* _REQUIRED TASK_
Provide an exact copy of the data, excluding the images.
:::
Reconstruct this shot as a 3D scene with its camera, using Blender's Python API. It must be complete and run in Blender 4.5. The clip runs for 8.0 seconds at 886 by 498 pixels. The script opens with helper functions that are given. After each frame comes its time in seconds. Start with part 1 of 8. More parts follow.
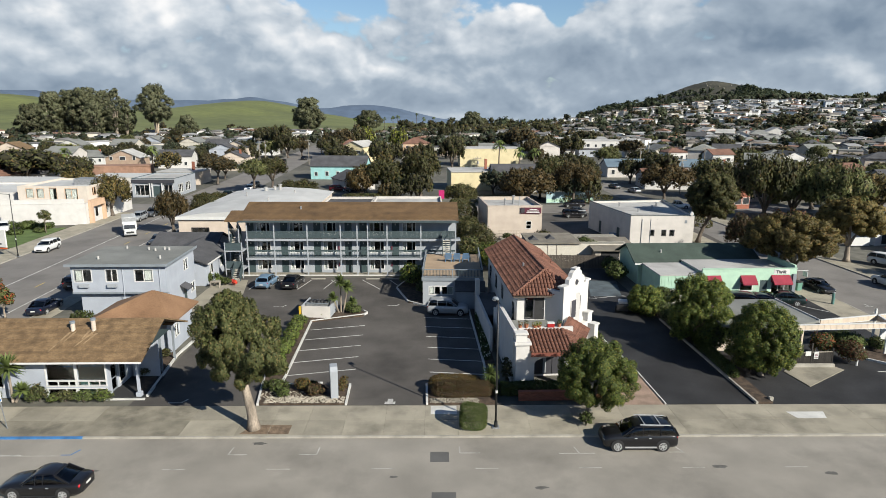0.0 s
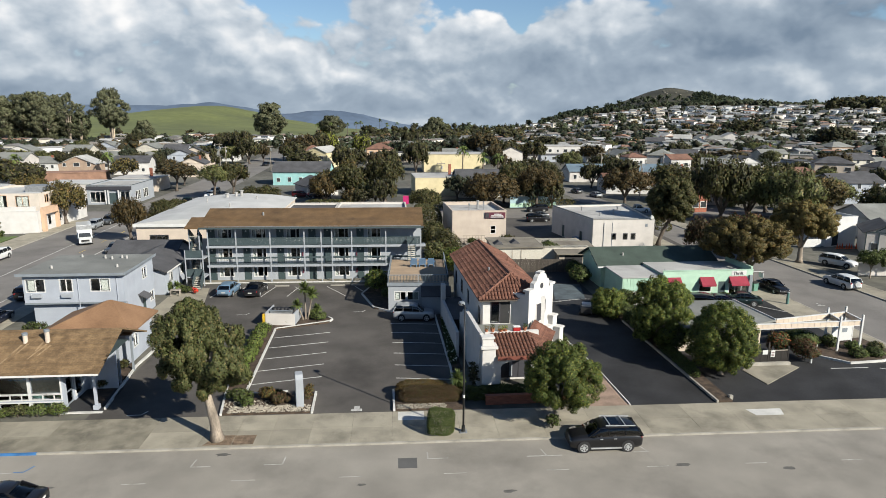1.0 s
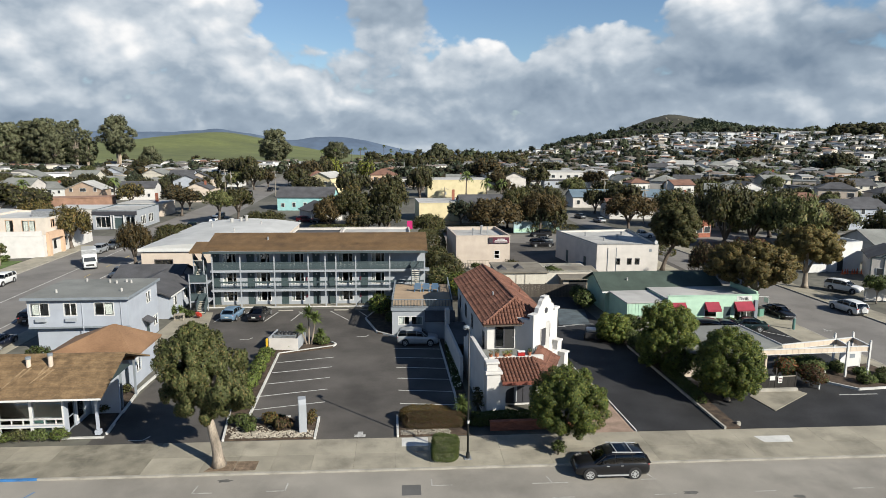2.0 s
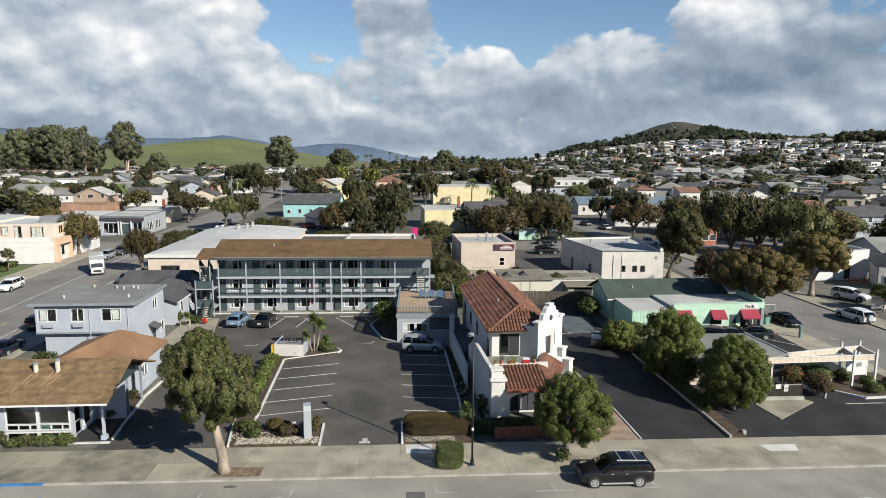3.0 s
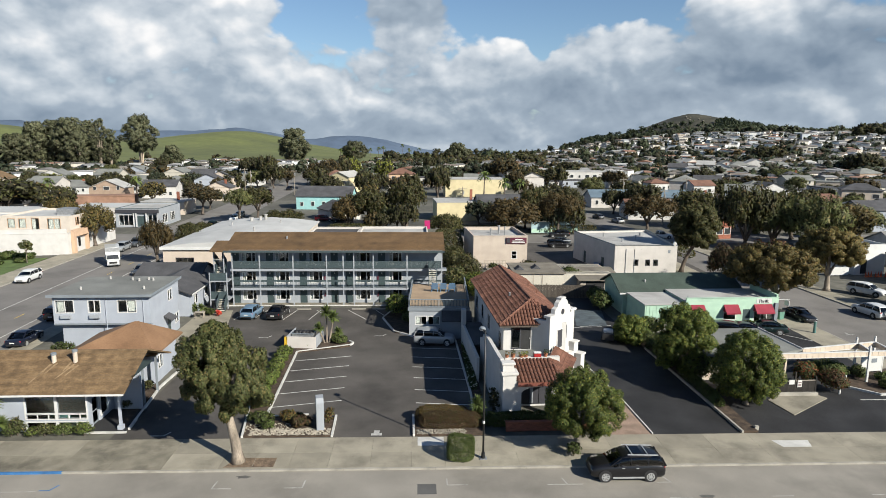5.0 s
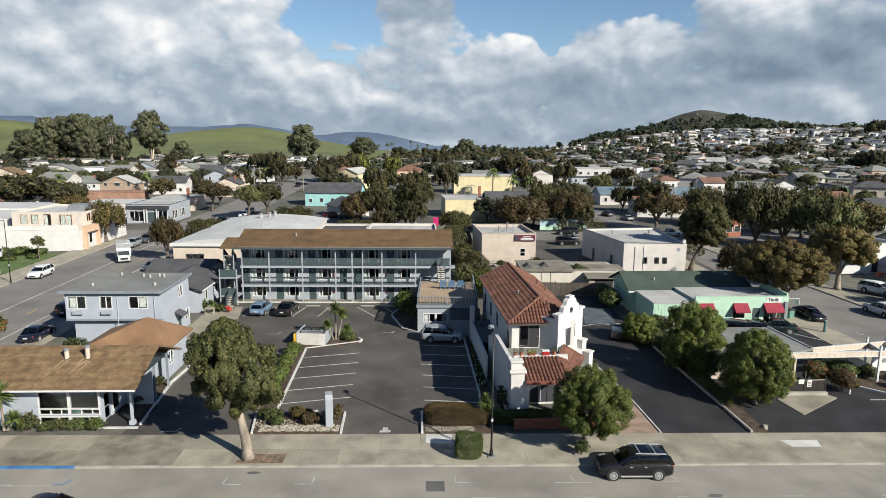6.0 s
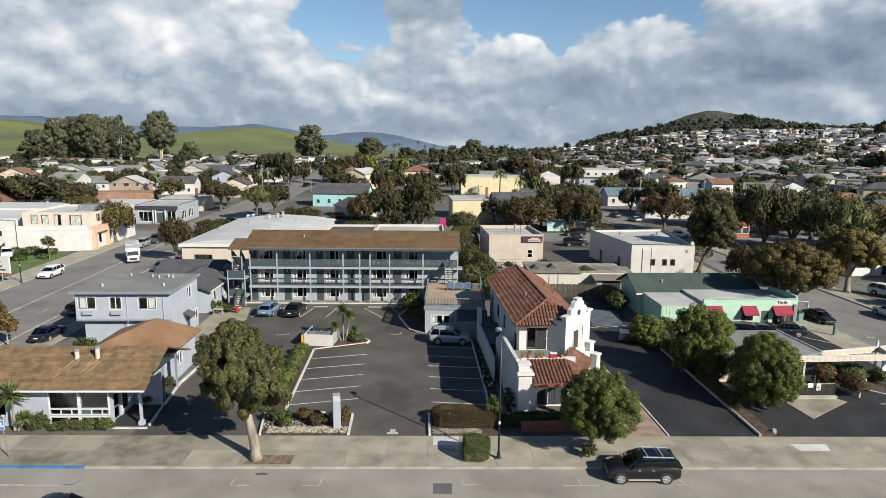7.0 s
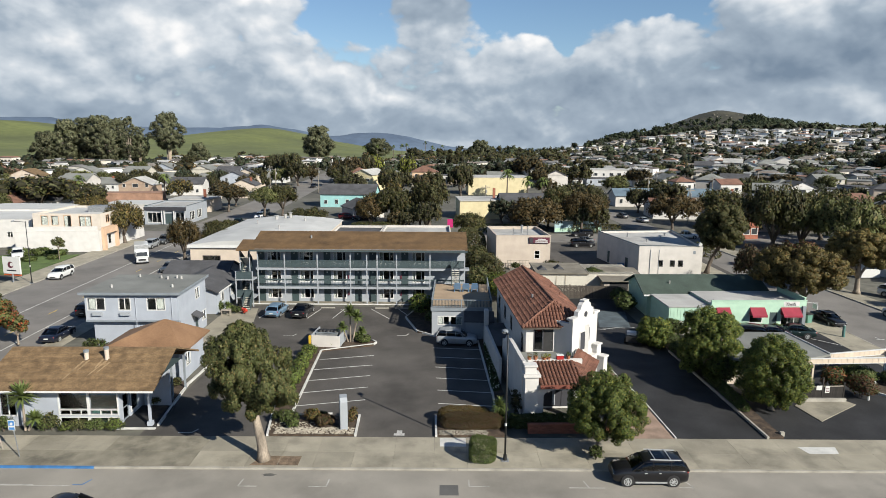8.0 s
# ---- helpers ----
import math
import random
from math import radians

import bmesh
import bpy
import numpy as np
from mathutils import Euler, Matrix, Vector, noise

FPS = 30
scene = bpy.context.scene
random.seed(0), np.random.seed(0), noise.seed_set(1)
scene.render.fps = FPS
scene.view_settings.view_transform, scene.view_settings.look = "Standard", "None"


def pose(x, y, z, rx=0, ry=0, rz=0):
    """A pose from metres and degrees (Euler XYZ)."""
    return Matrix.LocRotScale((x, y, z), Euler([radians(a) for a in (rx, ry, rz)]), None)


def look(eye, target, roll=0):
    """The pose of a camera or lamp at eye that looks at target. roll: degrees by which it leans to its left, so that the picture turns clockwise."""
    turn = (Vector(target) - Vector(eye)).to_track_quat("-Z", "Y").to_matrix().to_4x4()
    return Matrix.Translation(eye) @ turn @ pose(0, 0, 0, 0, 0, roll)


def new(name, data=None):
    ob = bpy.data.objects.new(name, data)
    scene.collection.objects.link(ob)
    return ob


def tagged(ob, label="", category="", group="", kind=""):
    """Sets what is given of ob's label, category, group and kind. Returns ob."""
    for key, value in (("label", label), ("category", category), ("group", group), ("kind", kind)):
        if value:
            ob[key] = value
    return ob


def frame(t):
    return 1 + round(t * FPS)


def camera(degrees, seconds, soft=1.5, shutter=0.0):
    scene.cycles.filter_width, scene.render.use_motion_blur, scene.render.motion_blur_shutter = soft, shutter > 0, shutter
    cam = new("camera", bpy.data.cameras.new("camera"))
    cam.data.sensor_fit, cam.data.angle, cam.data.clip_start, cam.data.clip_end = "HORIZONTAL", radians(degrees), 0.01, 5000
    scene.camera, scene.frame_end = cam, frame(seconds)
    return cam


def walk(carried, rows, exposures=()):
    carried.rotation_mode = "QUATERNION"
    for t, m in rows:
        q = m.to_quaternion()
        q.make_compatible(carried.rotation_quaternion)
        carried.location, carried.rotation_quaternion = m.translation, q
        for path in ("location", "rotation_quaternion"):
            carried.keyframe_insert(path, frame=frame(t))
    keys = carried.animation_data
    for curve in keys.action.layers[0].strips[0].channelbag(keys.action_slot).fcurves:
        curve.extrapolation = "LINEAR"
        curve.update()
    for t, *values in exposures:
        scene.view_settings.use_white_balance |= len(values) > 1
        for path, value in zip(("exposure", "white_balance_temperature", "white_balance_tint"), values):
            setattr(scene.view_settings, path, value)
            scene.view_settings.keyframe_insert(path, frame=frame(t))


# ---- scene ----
:::
* _RESULT FOR THIS EXERCISE_
Reconstruct this shot as a 3D scene with its camera, using Blender's Python API. It must be complete and run in Blender 4.5. The clip runs for 8.0 seconds at 886 by 498 pixels. The script opens with helper functions that are given. After each frame comes its time in seconds. Start with part 1 of 8. More parts follow.
0.0 s
1.0 s
2.0 s
3.0 s
5.0 s
6.0 s
7.0 s
8.0 s
# ---- helpers ----
import math
import random
from math import radians

import bmesh
import bpy
import numpy as np
from mathutils import Euler, Matrix, Vector, noise

FPS = 30
scene = bpy.context.scene
random.seed(0), np.random.seed(0), noise.seed_set(1)
scene.render.fps = FPS
scene.view_settings.view_transform, scene.view_settings.look = "Standard", "None"


def pose(x, y, z, rx=0, ry=0, rz=0):
    """A pose from metres and degrees (Euler XYZ)."""
    return Matrix.LocRotScale((x, y, z), Euler([radians(a) for a in (rx, ry, rz)]), None)


def look(eye, target, roll=0):
    """The pose of a camera or lamp at eye that looks at target. roll: degrees by which it leans to its left, so that the picture turns clockwise."""
    turn = (Vector(target) - Vector(eye)).to_track_quat("-Z", "Y").to_matrix().to_4x4()
    return Matrix.Translation(eye) @ turn @ pose(0, 0, 0, 0, 0, roll)


def new(name, data=None):
    ob = bpy.data.objects.new(name, data)
    scene.collection.objects.link(ob)
    return ob


def tagged(ob, label="", category="", group="", kind=""):
    """Sets what is given of ob's label, category, group and kind. Returns ob."""
    for key, value in (("label", label), ("category", category), ("group", group), ("kind", kind)):
        if value:
            ob[key] = value
    return ob


def frame(t):
    return 1 + round(t * FPS)


def camera(degrees, seconds, soft=1.5, shutter=0.0):
    scene.cycles.filter_width, scene.render.use_motion_blur, scene.render.motion_blur_shutter = soft, shutter > 0, shutter
    cam = new("camera", bpy.data.cameras.new("camera"))
    cam.data.sensor_fit, cam.data.angle, cam.data.clip_start, cam.data.clip_end = "HORIZONTAL", radians(degrees), 0.01, 5000
    scene.camera, scene.frame_end = cam, frame(seconds)
    return cam


def walk(carried, rows, exposures=()):
    carried.rotation_mode = "QUATERNION"
    for t, m in rows:
        q = m.to_quaternion()
        q.make_compatible(carried.rotation_quaternion)
        carried.location, carried.rotation_quaternion = m.translation, q
        for path in ("location", "rotation_quaternion"):
            carried.keyframe_insert(path, frame=frame(t))
    keys = carried.animation_data
    for curve in keys.action.layers[0].strips[0].channelbag(keys.action_slot).fcurves:
        curve.extrapolation = "LINEAR"
        curve.update()
    for t, *values in exposures:
        scene.view_settings.use_white_balance |= len(values) > 1
        for path, value in zip(("exposure", "white_balance_temperature", "white_balance_tint"), values):
            setattr(scene.view_settings, path, value)
            scene.view_settings.keyframe_insert(path, frame=frame(t))


# ---- scene ----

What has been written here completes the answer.